• **Directive**
Show every line that has the string "with" in it.
---------- Source data ----------
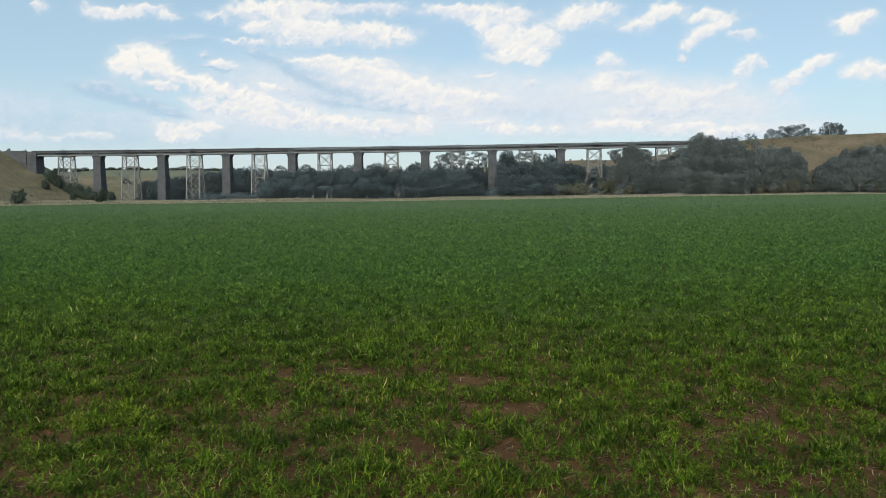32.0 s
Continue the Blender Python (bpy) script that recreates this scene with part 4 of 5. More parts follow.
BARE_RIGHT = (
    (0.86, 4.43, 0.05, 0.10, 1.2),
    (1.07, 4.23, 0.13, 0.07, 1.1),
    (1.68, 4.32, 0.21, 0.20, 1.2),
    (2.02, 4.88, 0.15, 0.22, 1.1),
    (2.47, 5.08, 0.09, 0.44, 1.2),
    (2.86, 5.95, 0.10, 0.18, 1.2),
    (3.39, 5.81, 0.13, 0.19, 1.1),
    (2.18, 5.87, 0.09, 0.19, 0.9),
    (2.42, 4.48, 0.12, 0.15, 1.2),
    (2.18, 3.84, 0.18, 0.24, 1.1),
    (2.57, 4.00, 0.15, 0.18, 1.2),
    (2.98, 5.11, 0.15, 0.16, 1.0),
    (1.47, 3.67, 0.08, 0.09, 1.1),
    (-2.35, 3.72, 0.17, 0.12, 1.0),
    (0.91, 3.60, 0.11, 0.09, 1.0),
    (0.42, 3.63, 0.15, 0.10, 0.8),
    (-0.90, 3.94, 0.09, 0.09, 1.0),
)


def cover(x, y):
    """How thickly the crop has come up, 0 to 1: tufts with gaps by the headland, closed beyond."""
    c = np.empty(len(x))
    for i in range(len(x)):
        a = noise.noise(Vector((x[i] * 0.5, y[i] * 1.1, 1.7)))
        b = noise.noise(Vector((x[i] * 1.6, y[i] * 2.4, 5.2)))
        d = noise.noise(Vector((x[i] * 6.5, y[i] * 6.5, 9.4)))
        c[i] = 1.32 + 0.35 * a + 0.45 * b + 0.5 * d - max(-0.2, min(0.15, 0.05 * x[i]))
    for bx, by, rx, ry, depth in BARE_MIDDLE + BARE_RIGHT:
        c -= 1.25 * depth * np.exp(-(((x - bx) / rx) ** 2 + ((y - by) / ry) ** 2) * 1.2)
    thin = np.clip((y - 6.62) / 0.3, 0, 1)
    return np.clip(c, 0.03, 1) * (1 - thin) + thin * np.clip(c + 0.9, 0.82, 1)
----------
• **Finished exercise**
Continue the Blender Python (bpy) script that recreates this scene with part 4 of 5. More parts follow.
    """How thickly the crop has come up, 0 to 1: tufts with gaps by the headland, closed beyond."""